• SHORT EXERCISE
The material below should be written out in full and exactly; pictures stay out of the copy.

• AVAILABLE DATA

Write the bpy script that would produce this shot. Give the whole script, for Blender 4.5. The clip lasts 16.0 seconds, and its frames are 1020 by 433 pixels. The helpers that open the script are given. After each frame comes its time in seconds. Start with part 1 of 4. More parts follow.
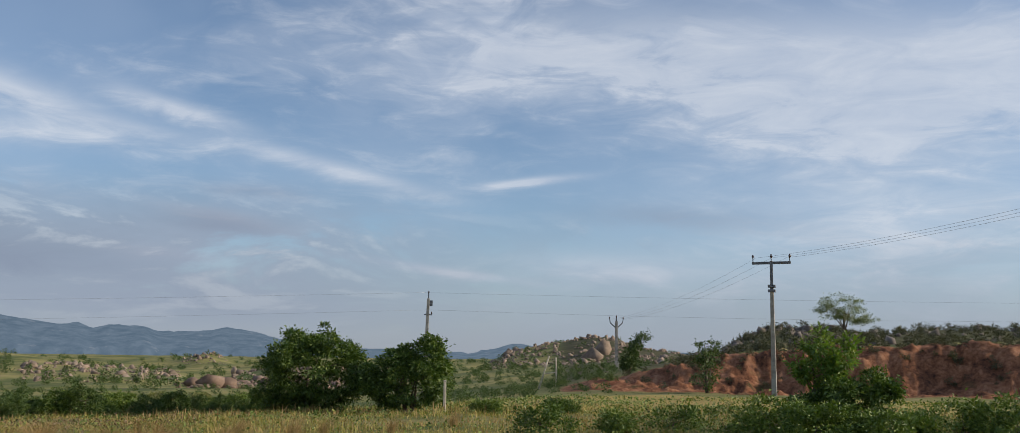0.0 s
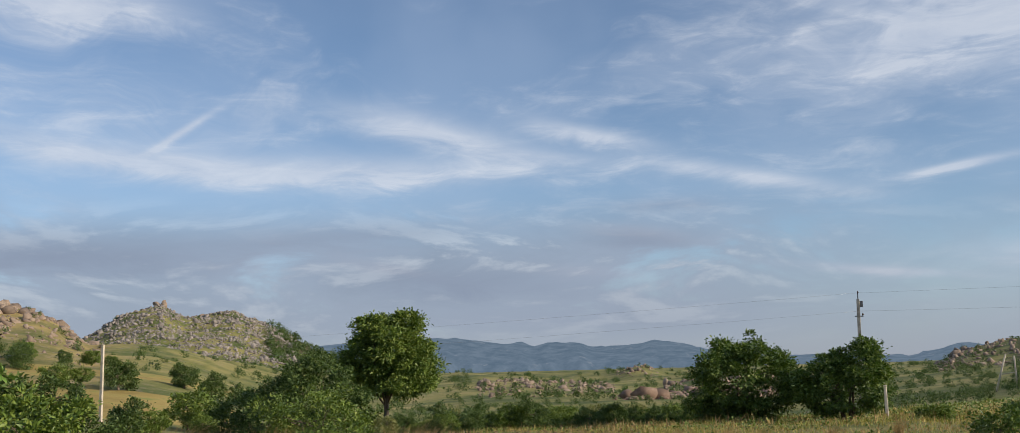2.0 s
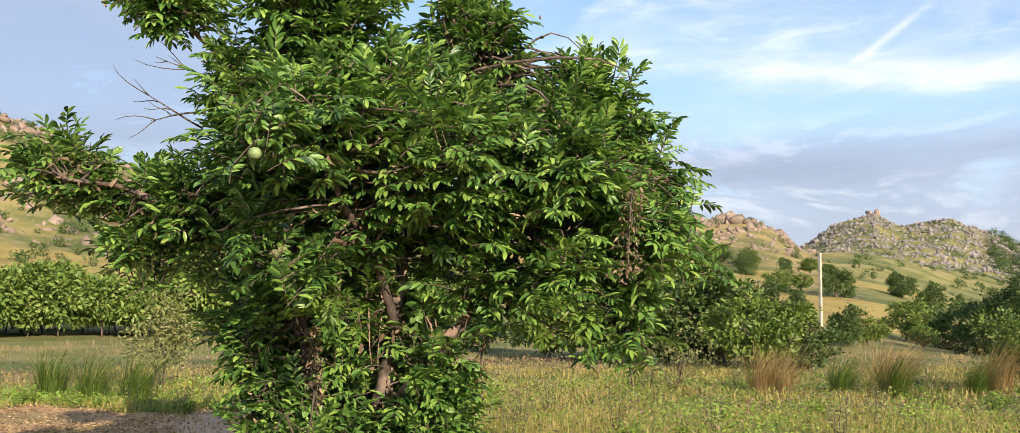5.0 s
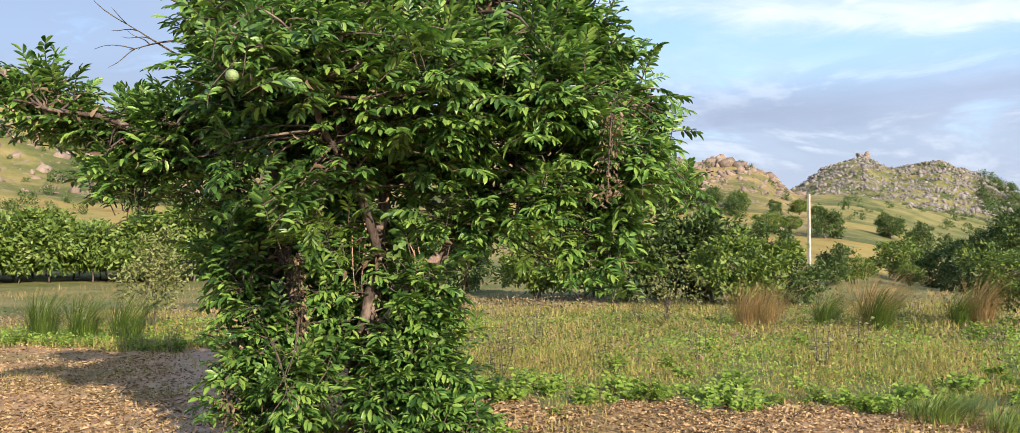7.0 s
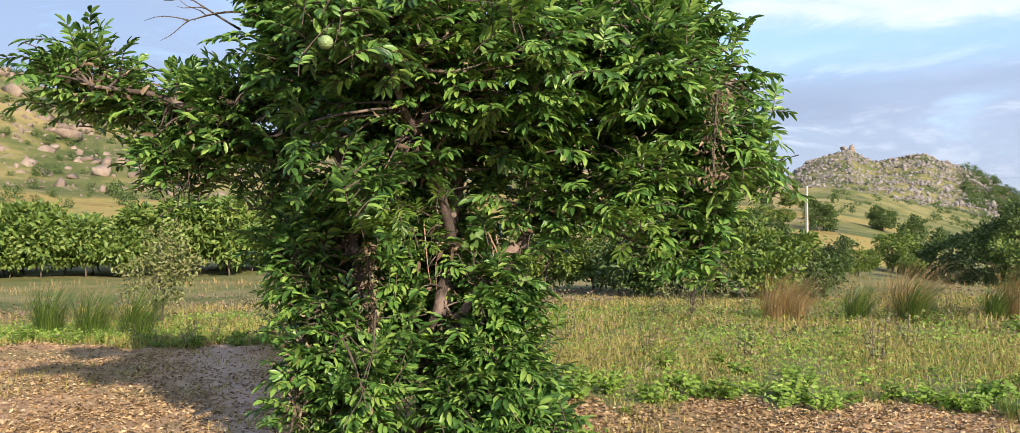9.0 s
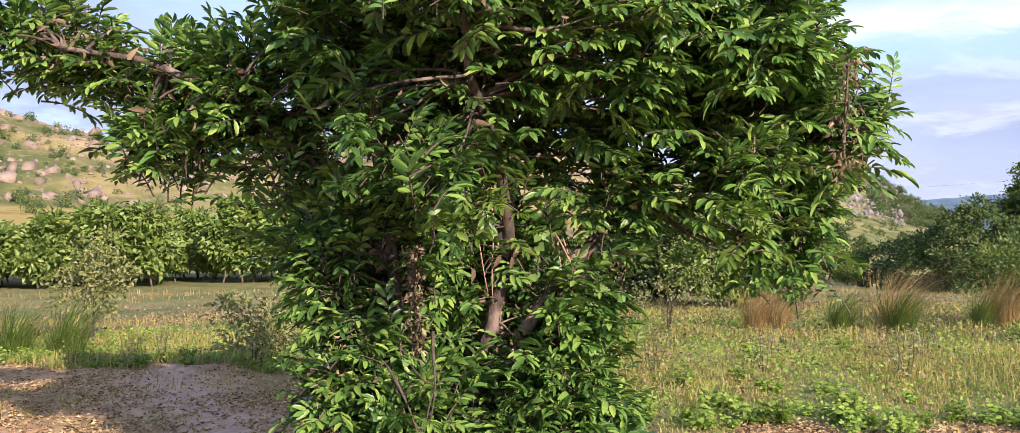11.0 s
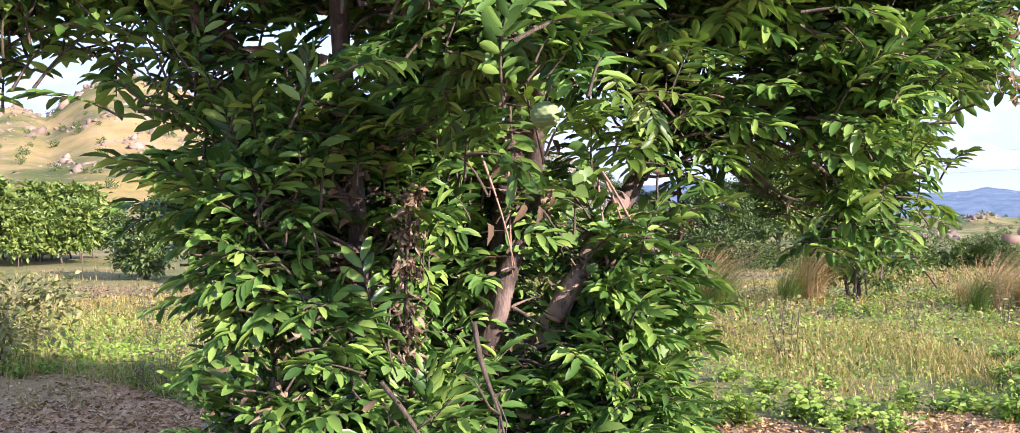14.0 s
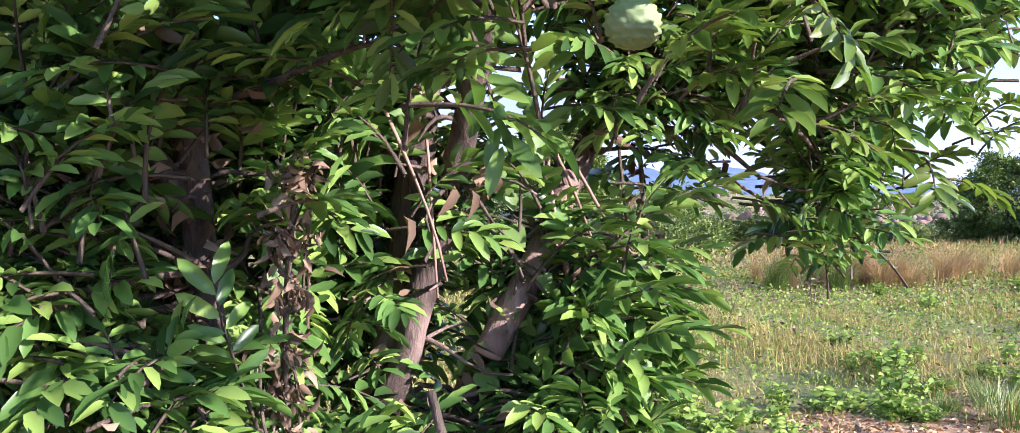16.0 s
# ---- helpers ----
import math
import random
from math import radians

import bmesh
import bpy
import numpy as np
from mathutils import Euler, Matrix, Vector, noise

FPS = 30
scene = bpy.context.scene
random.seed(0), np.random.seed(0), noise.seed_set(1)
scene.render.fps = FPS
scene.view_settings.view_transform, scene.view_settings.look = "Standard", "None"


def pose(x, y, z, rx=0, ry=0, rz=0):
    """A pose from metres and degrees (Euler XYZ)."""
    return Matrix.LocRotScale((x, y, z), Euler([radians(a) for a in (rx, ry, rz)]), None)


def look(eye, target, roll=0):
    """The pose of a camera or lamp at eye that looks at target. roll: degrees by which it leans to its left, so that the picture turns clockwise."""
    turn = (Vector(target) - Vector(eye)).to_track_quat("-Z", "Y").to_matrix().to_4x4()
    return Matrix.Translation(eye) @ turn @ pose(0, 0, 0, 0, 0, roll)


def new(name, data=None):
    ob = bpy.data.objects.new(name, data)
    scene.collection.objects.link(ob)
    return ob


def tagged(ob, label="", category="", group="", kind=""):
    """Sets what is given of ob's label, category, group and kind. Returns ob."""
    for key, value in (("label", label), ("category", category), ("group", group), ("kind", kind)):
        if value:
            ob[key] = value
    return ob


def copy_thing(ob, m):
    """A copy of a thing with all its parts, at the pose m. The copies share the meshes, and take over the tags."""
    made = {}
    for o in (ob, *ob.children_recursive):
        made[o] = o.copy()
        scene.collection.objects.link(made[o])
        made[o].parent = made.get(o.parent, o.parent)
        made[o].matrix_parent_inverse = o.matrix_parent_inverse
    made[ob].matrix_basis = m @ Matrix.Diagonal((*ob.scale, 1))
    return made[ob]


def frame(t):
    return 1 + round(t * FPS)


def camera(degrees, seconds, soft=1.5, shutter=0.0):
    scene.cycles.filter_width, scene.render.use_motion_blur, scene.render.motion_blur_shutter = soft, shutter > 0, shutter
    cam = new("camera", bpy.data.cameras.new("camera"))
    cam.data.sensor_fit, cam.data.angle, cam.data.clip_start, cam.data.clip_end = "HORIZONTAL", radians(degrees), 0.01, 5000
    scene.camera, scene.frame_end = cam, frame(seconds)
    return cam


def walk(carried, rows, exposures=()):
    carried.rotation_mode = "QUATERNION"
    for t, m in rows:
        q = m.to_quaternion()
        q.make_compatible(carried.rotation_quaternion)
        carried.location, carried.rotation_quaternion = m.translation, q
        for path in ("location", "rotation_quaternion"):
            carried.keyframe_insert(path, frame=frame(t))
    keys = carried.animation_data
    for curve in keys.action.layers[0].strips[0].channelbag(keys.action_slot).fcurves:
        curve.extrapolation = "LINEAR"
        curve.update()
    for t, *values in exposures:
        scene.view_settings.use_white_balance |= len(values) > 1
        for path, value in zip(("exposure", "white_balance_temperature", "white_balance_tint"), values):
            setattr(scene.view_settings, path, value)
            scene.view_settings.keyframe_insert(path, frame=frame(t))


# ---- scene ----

• ANSWER BELOW
Write the bpy script that would produce this shot. Give the whole script, for Blender 4.5. The clip lasts 16.0 seconds, and its frames are 1020 by 433 pixels. The helpers that open the script are given. After each frame comes its time in seconds. Start with part 1 of 4. More parts follow.
0.0 s
2.0 s
5.0 s
7.0 s
9.0 s
11.0 s
14.0 s
16.0 s
# ---- helpers ----
import math
import random
from math import radians

import bmesh
import bpy
import numpy as np
from mathutils import Euler, Matrix, Vector, noise

FPS = 30
scene = bpy.context.scene
random.seed(0), np.random.seed(0), noise.seed_set(1)
scene.render.fps = FPS
scene.view_settings.view_transform, scene.view_settings.look = "Standard", "None"


def pose(x, y, z, rx=0, ry=0, rz=0):
    """A pose from metres and degrees (Euler XYZ)."""
    return Matrix.LocRotScale((x, y, z), Euler([radians(a) for a in (rx, ry, rz)]), None)


def look(eye, target, roll=0):
    """The pose of a camera or lamp at eye that looks at target. roll: degrees by which it leans to its left, so that the picture turns clockwise."""
    turn = (Vector(target) - Vector(eye)).to_track_quat("-Z", "Y").to_matrix().to_4x4()
    return Matrix.Translation(eye) @ turn @ pose(0, 0, 0, 0, 0, roll)


def new(name, data=None):
    ob = bpy.data.objects.new(name, data)
    scene.collection.objects.link(ob)
    return ob


def tagged(ob, label="", category="", group="", kind=""):
    """Sets what is given of ob's label, category, group and kind. Returns ob."""
    for key, value in (("label", label), ("category", category), ("group", group), ("kind", kind)):
        if value:
            ob[key] = value
    return ob


def copy_thing(ob, m):
    """A copy of a thing with all its parts, at the pose m. The copies share the meshes, and take over the tags."""
    made = {}
    for o in (ob, *ob.children_recursive):
        made[o] = o.copy()
        scene.collection.objects.link(made[o])
        made[o].parent = made.get(o.parent, o.parent)
        made[o].matrix_parent_inverse = o.matrix_parent_inverse
    made[ob].matrix_basis = m @ Matrix.Diagonal((*ob.scale, 1))
    return made[ob]


def frame(t):
    return 1 + round(t * FPS)


def camera(degrees, seconds, soft=1.5, shutter=0.0):
    scene.cycles.filter_width, scene.render.use_motion_blur, scene.render.motion_blur_shutter = soft, shutter > 0, shutter
    cam = new("camera", bpy.data.cameras.new("camera"))
    cam.data.sensor_fit, cam.data.angle, cam.data.clip_start, cam.data.clip_end = "HORIZONTAL", radians(degrees), 0.01, 5000
    scene.camera, scene.frame_end = cam, frame(seconds)
    return cam


def walk(carried, rows, exposures=()):
    carried.rotation_mode = "QUATERNION"
    for t, m in rows:
        q = m.to_quaternion()
        q.make_compatible(carried.rotation_quaternion)
        carried.location, carried.rotation_quaternion = m.translation, q
        for path in ("location", "rotation_quaternion"):
            carried.keyframe_insert(path, frame=frame(t))
    keys = carried.animation_data
    for curve in keys.action.layers[0].strips[0].channelbag(keys.action_slot).fcurves:
        curve.extrapolation = "LINEAR"
        curve.update()
    for t, *values in exposures:
        scene.view_settings.use_white_balance |= len(values) > 1
        for path, value in zip(("exposure", "white_balance_temperature", "white_balance_tint"), values):
            setattr(scene.view_settings, path, value)
            scene.view_settings.keyframe_insert(path, frame=frame(t))


# ---- scene ----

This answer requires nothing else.